Montreal fest spotlights auteurs
Steve Buscemi to event to support 'Handsome Harry'MONTREAL -- The Festival du Nouveau Cinema in Montreal has a reputation as a Canadian festival that allows auteur directors to seize the spotlight weeks after the Toronto International Film Festival has wrapped and rolled up its red carpet for Hollywood A-listers.
"We all got our start here.
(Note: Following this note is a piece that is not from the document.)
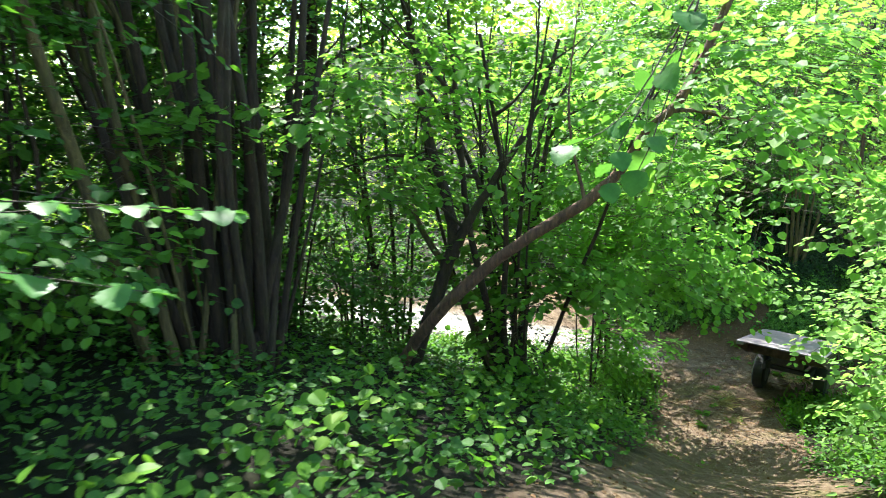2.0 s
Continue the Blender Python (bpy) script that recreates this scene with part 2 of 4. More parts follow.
def tube(name, points, r0, r1, mat, sides=8, steps=12, knobs=0.06, seed=0):
    p = smooth_line(points, steps)
    g = np.random.default_rng(seed + 5)
    p[1:-1] += g.normal(0, r0 * 0.1, (len(p) - 2, 3))
    v, q = tube_arrays(p, np.linspace(r0, r1, len(p)) * (1 + 0.25 * np.exp(-np.arange(len(p)) * 1.2)), sides, knobs, seed)
    return raw_mesh(name, v, np.full(len(q), 4), q, mat, True), p


def many_tubes(name, starts, ends, r0, mat, sag=0.0, sides=3, bends=True):
    """Many thin twigs in one mesh, each of two sections, or of one where they do not bend."""
    s, e = np.asarray(starts, float), np.asarray(ends, float)
    mid = (s + e) / 2 + np.random.default_rng(3).normal(0, 0.03, s.shape) * np.linalg.norm(e - s, axis=1, keepdims=True)
    mid[:, 2] += sag
    tan = unit(e - s)
    u = unit(np.cross(tan, np.array([0.2, 0.3, 0.9])))
    w = np.cross(tan, u)
    ang = np.arange(sides) * 2 * np.pi / sides
    ring = np.cos(ang)[None, :, None] * u[:, None] + np.sin(ang)[None, :, None] * w[:, None]
    r = np.asarray(r0, float) * np.ones(len(s))
    rings = [s[:, None] + ring * r[:, None, None], mid[:, None] + ring * r[:, None, None] * 0.75, e[:, None] + ring * r[:, None, None] * 0.35]
    if not bends:
        rings.pop(1)
    v = np.stack(rings, axis=1)
    q = []
    for lv in range(len(rings) - 1):
        for j in range(sides):
            q.append([lv * sides + j, lv * sides + (j + 1) % sides, (lv + 1) * sides + (j + 1) % sides, (lv + 1) * sides + j])
    loops = (np.arange(len(s)) * sides * len(rings))[:, None, None] + np.array(q)[None]
    return raw_mesh(name, v, np.full(len(s) * len(q), 4), loops, mat, True)


def sprays(origins, heading, length, leaves, size, g, spread=0.42, tilt=0.16):
    """Leaves in two ranks along many short twigs: places, tips, ups and sizes, and the twigs' ends."""
    o = np.asarray(origins, float)
    d = unit(heading)
    L = length * g.uniform(0.6, 1.3, (len(o), 1))
    up = unit(np.array([0, 0, 1.0]) + g.normal(0, tilt, o.shape))
    s = unit(np.cross(d, up))
    up = np.cross(s, d)
    u = np.linspace(0.12, 1.0, leaves)[None, :, None] + g.uniform(-0.05, 0.05, (len(o), leaves, 1))
    sgn = np.where(np.arange(leaves) % 2, 1.0, -1.0)[None, :, None]
    off = g.uniform(0.05, spread, (len(o), leaves, 1)) * (1.15 - u)
    at = o[:, None] + d[:, None] * L[:, None] * u + s[:, None] * sgn * off * L[:, None]
    at = at - np.array([0, 0, 1.0]) * (u ** 2) * L[:, None] * 0.22 + g.normal(0, 0.02, at.shape)
    tip = d[:, None] * g.uniform(0.4, 1.0, (len(o), leaves, 1)) + s[:, None] * sgn * g.uniform(0.4, 1.1, (len(o), leaves, 1))
    tip = tip + np.array([0, 0, -1.0]) * g.uniform(0.0, 0.6, (len(o), leaves, 1))
    nup = up[:, None] + g.normal(0, 0.24, at.shape)
    sz = size * g.uniform(0.55, 1.25, (len(o), leaves))
    ends = o + d * L - np.array([0, 0, 0.22]) * L
    return at.reshape(-1, 3), tip.reshape(-1, 3), nup.reshape(-1, 3), sz.ravel(), ends


def blob(centre, radii, n, g, shell=0.45):
    """Points in an egg-shaped crown, gathered in tufts towards its outside, and the ways outward."""
    k = max(3, n // 8)
    d = unit(g.normal(0, 1, (k, 3)))
    r = g.uniform(shell ** 2, 1.0, (k, 1)) ** 0.5
    lump = 1 + 0.22 * np.sin(d[:, :1] * 5 + centre[0]) * np.cos(d[:, 1:2] * 6 + centre[1]) + 0.15 * np.sin(d[:, 2:] * 9 + centre[2])
    tuft = np.asarray(centre) + d * r * lump * np.asarray(radii)
    pick = g.integers(0, k, n)
    wide = 0.22 * min(radii[0], 1.6)
    return tuft[pick] + g.normal(0, 1, (n, 3)) * np.array([wide, wide, 0.08 + 0.3 * wide]), d[pick]


def crown(parent, clumps, leaf, mat, seed, length=0.55, leaves=12, twig_mat=TWIG, twig_r=0.004, outline=OVAL):
    """A crown of many leafy sprays with their twigs. clumps: (centre, radii, sprays)."""
    g = np.random.default_rng(seed)
    A, H = [], []
    for c, r, n in clumps:
        p, d = blob(c, r, n, g)
        h = d * np.array([1, 1, 0.25]) + g.normal(0, 0.45, d.shape) * np.array([1, 1, 0.5])
        A.append(p), H.append(h)
    A, H = np.vstack(A), np.vstack(H)
    at, tip, up, sz, ends = sprays(A, H, length, leaves, leaf, g)
    tagged(link("crown", leaf_mesh("crown", at, tip, up, sz, mat, outline), parent), kind="stuff")
    back = A - unit(H) * length * 0.5
    tagged(link("twig", many_tubes("twig", back, ends, twig_r, twig_mat, bends=False), parent), kind="stuff")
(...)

It wasn't always about business," New York-based filmmaker Bette Gordon says of fellow indie veterans like Wim Wenders, Atom Egoyan, Jim Jarmusch and Peter Greenaway who have long shown their work at FNC.
Gordon has brought her latest film, "Handsome Harry," and its all-star cast that includes Jamey Sheridan, Steve Buscemi and Aidan Quinn, to Montreal for another festival screening before Mark Urman's new distribution outfit Paladin releases the picture in early 2010.
In a recession-conscious decision, Gordon opted to debut her low-budget friendship drama about ex-Vietnam vets at Tribeca rather than Toronto so her entire New York-based cast could attend the premiere.
"It was the right decision for me to make. Every actor was on the stage," Gordon recalled of the Tribeca launch.
Another discovery title in Montreal is French documentarian Lea Rinaldi's "Behind Jim Jarmusch," a portrait of Jarmusch at work on the set of his latest film "The Limits of Control" in Seville, Spain.
Jarmusch gave Rinaldi creative carte blanche, but also no movie script or shooting schedule on set. So the French filmmaker remained in the dark as she completed her rear-guard portrait of the indie pioneer directing Tilda Swinton, Bill Murray and Jarmusch favorite Isaach de Bankole.
"I followed him, but I didn't know what was happening, how long each scene would take to prepare and shoot. It was very intuitive," Rinaldi said of her own three-day shoot.
What she discovered was the importance of serendipitous craft as Jarmusch found images and details in what otherwise appears a plot-less, slow-paced avant garde drama.
"He (Jarmusch) doesn't like analysis of his work. He just wants to experiment," Rinaldi said.
Montreal also offered a second look at Quebec director Alexandre Franchi's "The Wild Hunt," which last month came away from Toronto with the juried best Canadian first feature award.
"We left Toronto on a high," Franchi says of flying largely under the radar at the Hollywood-dominated TIFF festival.
With the Toronto trophy in hand, Franchi looks ahead to possible international sales for his fantasy role-playing drama.
At the same time, as producer and director of the low-budget indie pic, Franchi also knows to downplay expectations during the current industry downturn.
Besides having no recognizable stars, "The Wild Hunt" also confounds by playing with genres. The film portrays ordinary people reenacting Medieval battles in the woods north of Montreal.
At first the role-playing games between battling Vikings and Celts recall "Braveheart" or "Lord of the Rings". But as the "larping" game comes to a climax, the film turns suddenly violent and gruesome, providing a sobering finale that thrills younger cinema-goers and shocks older ones, Franchi says of festival screenings so far.
"People regress and it's a free-for-all," the director says as reality and fantasy collide during the wild hunt's dramatic conclusion.
The Festival du Nouveau Cinema began Oct. 7 and runs through Oct. 18.